The lifespan of a schema object (such as a
Table or
Index) is limited by the
lifetime of the Ndb object from
which it is obtained. When the parent Ndb
object of a schema object is deleted, the reference count which
keeps the Ndb object alive is decremented. If
this Ndb object holds the last reamining
reference to a given schema object version, the deletion of the
Ndb object can also result in the deletion of
the schema object. For this reason, no other threads can be
using the object at this time.
Care must be exercised when pointers to schema objects are held in
the application and used between multiple
Ndb objects. A schema object
should not be used beyond the lifespan of the
Ndb object which created it.
Applications can respond, asynchronously and independently of each other, to backwards compatible schema changes, moving to the new schema only when necessary. Different threads can operate on different schema object versions concurrently.
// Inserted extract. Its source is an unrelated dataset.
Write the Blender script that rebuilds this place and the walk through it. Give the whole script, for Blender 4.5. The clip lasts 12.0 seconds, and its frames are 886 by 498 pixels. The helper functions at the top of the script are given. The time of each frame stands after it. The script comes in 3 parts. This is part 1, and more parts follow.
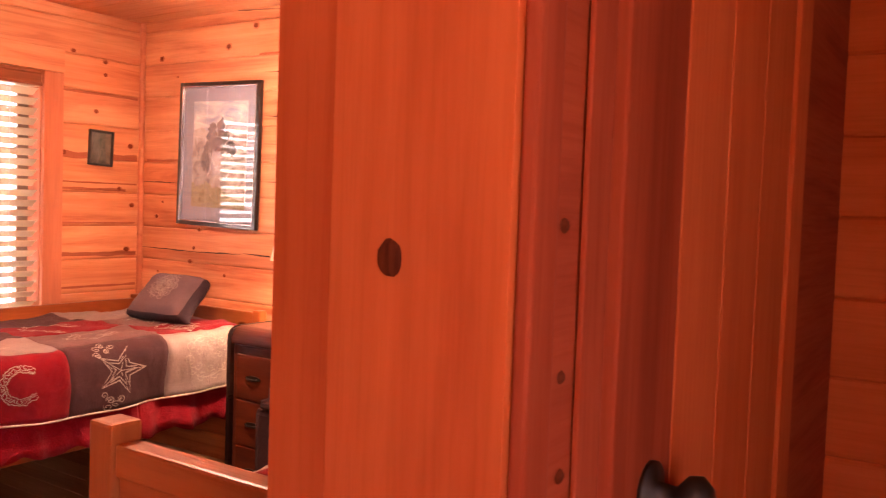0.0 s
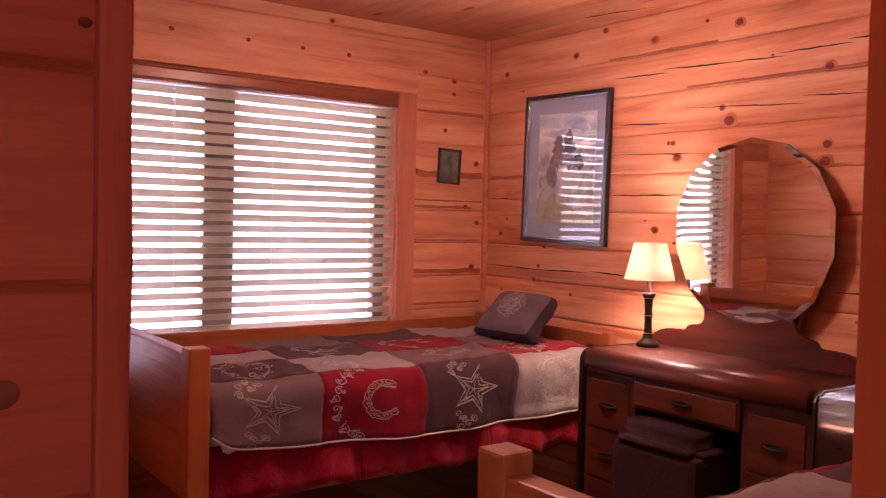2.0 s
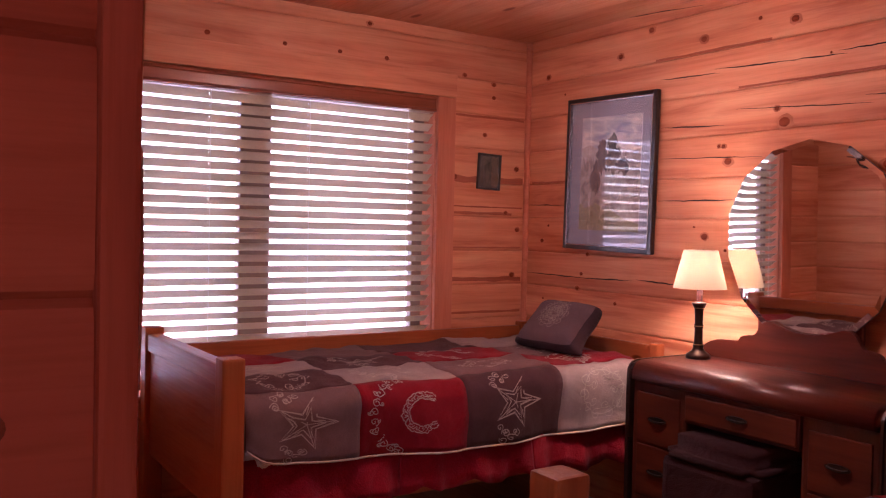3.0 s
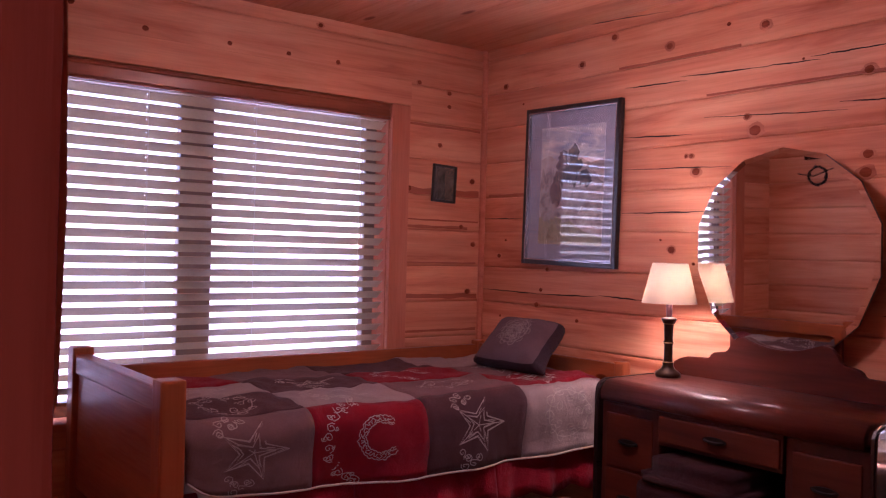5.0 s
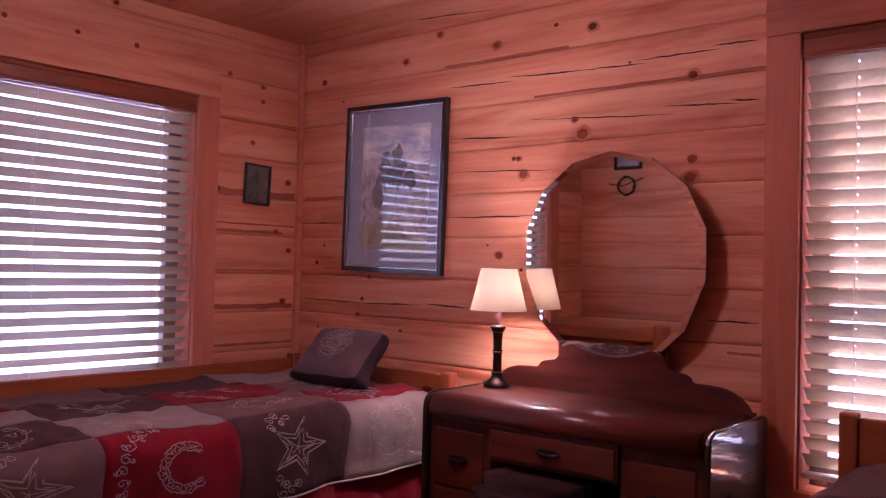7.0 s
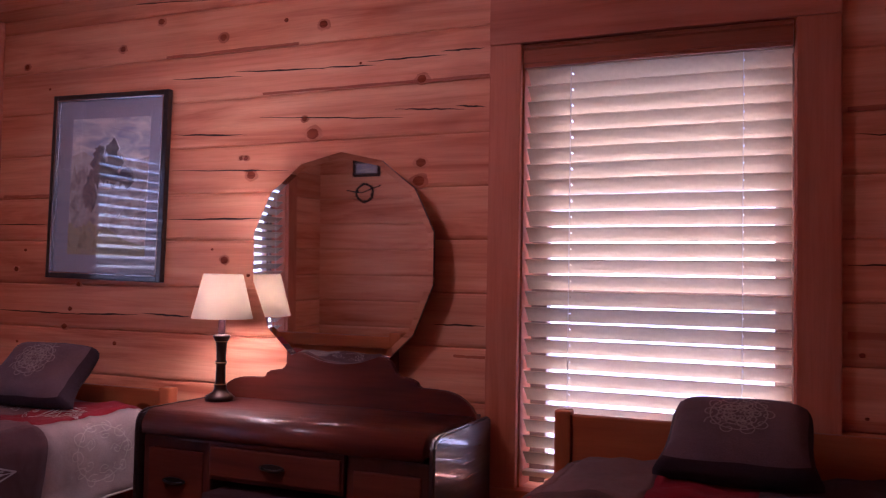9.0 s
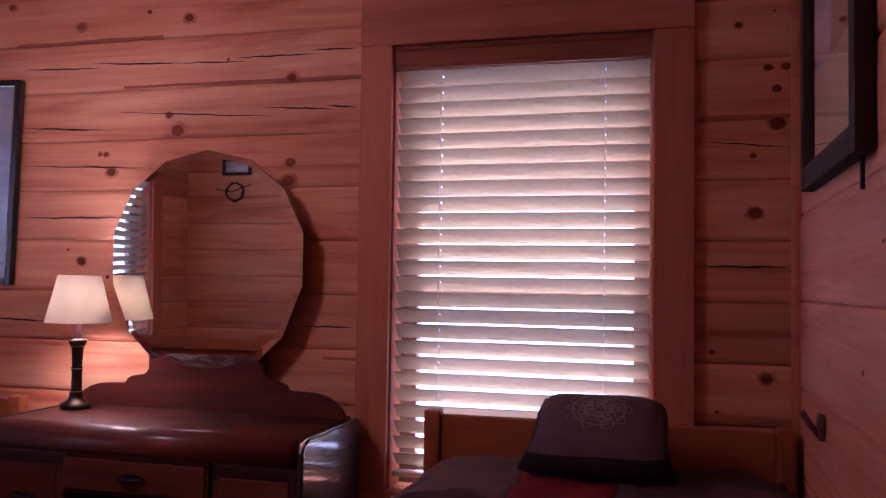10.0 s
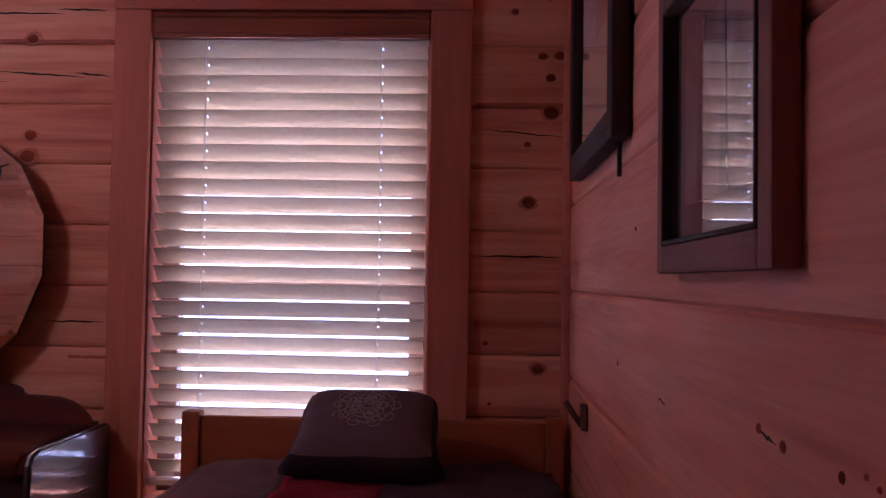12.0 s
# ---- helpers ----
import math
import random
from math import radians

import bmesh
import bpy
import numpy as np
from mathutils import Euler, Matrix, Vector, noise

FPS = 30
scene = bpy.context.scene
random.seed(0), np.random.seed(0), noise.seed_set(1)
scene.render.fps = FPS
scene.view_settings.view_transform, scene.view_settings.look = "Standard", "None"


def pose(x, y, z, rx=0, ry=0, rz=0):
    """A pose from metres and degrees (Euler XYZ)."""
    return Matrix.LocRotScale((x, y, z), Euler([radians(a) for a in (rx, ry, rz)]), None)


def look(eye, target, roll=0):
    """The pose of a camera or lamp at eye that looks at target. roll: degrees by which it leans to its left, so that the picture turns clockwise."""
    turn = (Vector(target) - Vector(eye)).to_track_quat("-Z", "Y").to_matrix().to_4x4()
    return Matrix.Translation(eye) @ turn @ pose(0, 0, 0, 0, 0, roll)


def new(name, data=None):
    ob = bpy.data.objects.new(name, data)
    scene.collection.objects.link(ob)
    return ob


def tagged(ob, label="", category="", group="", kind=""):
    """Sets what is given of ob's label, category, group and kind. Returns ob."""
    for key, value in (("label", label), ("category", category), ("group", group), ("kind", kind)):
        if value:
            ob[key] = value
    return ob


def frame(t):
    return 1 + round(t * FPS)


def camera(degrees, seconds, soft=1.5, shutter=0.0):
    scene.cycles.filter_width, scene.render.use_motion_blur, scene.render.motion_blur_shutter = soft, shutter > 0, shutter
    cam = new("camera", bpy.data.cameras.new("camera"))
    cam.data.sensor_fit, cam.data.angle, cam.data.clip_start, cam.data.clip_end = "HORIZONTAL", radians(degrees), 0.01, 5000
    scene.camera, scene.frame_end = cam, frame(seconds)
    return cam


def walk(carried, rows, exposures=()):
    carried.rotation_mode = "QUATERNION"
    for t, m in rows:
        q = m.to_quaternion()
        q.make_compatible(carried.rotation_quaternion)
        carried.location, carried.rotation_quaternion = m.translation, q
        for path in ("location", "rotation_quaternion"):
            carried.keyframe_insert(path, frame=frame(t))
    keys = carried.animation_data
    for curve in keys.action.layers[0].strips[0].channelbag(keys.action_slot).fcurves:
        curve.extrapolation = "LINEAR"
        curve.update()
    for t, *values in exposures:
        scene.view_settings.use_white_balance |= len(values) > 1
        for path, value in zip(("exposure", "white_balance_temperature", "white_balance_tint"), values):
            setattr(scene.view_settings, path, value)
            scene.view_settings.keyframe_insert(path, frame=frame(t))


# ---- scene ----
cam = camera(54.4, 12.0, soft=1.2, shutter=0.15)
PATH = [
    (0, pose(4.053, -3.034, 1.347, 87.15, -2.03, 33.89)),
    (0.5, pose(3.951, -3.010, 1.330, 87.38, -1.94, 40.54)),
    (1, pose(3.862, -3.015, 1.315, 87.59, -1.72, 45.67)),
    (1.5, pose(3.791, -3.000, 1.305, 87.83, -1.51, 50.32)),
    (2, pose(3.735, -2.963, 1.303, 88.06, -1.37, 54.37)),
    (2.5, pose(3.679, -2.935, 1.304, 88.32, -1.24, 56.75)),
    (4.5, pose(3.479, -2.875, 1.253, 89.93, -1.32, 54.57)),
    (5, pose(3.413, -2.858, 1.251, 90.17, -1.43, 52.61)),
    (5.5, pose(3.351, -2.831, 1.247, 90.37, -1.44, 50.18)),
    (6, pose(3.296, -2.800, 1.237, 90.71, -1.36, 47.26)),
    (6.5, pose(3.244, -2.770, 1.234, 90.93, -1.35, 43.73)),
    (7, pose(3.205, -2.730, 1.230, 91.20, -1.37, 40.00)),
    (9, pose(3.198, -2.599, 1.213, 92.23, -1.05, 23.32)),
    (9.5, pose(3.205, -2.596, 1.215, 92.30, -0.95, 19.06)),
    (10, pose(3.214, -2.593, 1.216, 92.39, -0.87, 15.09)),
    (10.5, pose(3.227, -2.579, 1.215, 92.52, -0.80, 11.53)),
    (11, pose(3.251, -2.527, 1.211, 92.65, -0.88, 8.60)),
    (11.5, pose(3.269, -2.481, 1.210, 92.39, -0.88, 5.48)),
    (12, pose(3.290, -2.437, 1.211, 92.07, -0.92, 2.28)),
]
EXPOSURES = [(0.0, 4.5, 8200, 50), (0.5, 4.35, 7900, 50), (1.0, 4.05, 7000, 49), (1.5, 3.7, 6600, 51), (2.0, 3.35, 6200, 52),
             (2.5, 3.1, 6050, 55), (4.5, 2.62, 5450, 61), (7.0, 2.52, 5200, 62), (9.0, 2.2, 4950, 55), (12.0, 1.95, 4700, 49)]
walk(cam, PATH, EXPOSURES)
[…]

It is thus very important to ensure that schema objects do not
outlive the Ndb objects used to
create them. To help prevent this from happening, you can take any
of the following actions to invalidate old schema objects:
To trigger invalidation when and as needed, use NDB API
TE_ALTER events (see
Section 2.3.6.1.1, “The Event::TableEvent Type”).
Use an external trigger to initiate invalidation.
Perform a periodic invalidation explicitly.
Invalidating the caches in any of these ways allows applications to obtain new versions of schema objects as required.
It is also worth noting that not all NDB API
Table getter methods return
pointers; many of them (in addition to
Table::getName()) return table
names. Such methods include
Index::getTable(),
NdbOperation::getTableName(),
Event::getTableName(), and
NdbDictionary::getRecordTableName().